5. Big oil everywhere Last year’s UN climate change conference was awash with corporate sponsorship, which we warned could become “the new normal.” Twelve months on, big oil firms are everywhere. Shell and Chevron even co-hosted an event where the aforementioned Lord Stern spoke against divesting from fossil fuels (particularly oil and gas). Meanwhile, these same companies are lobbying hard to water down any potential climate deal. What happened to climate change being “the biggest market failure the world has ever seen?” as Stern once wrote? We guess the oil companies never got the memo.

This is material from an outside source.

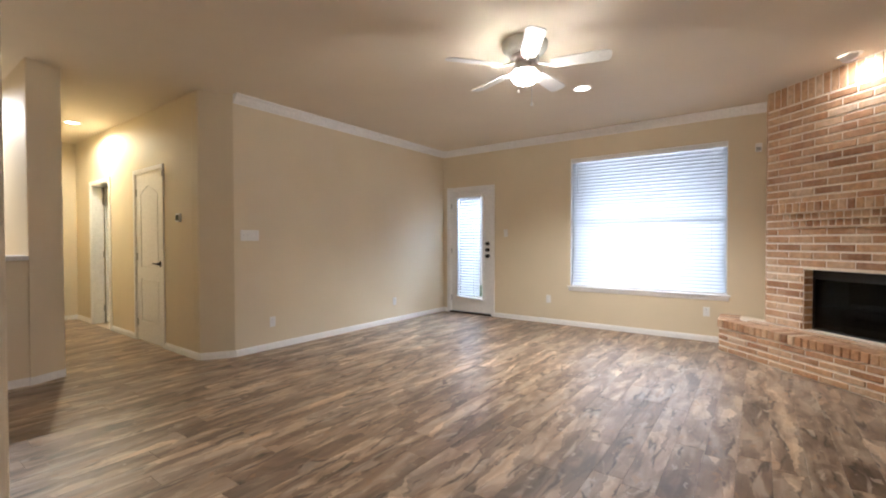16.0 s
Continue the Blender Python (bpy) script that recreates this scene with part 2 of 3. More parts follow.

6. Forest conservation gets a makeover The initiative to Reduce Emissions from Deforestation and Degradation (REDD+) has been a hot topic at the climate talks for several years, but the means of financing forest protection remain unclear. The initial REDD+ idea, pedaled by the World Bank, was to build a market for forest carbon offsets: big corporations could compensate for their own pollution by paying to preserve tropical forests. But REDD+ has increasingly negative connotations, as many of the initial schemes have been associated with displacing and disempowering indigenous and peasant communities and undermining their land rights. In light of all the bad press, many forest projects are dropping the REDD+ branding and are simply being labeled “conservation projects” or “administrative agreements.” It remains to be seen whether or not these are any better at helping local people to preserve forests without compromising their livelihoods.
7. Gender, and arguing about its relevance Developing “gender sensitive” policy is an increasingly important part of emerging climate finance schemes. But some governments object, including those of Sudan and Algeria. They want references to gender removed from the policies being negotiated in Lima. The European Union and Mexico, amongst others, insist that gender is a priority. The impasse continues.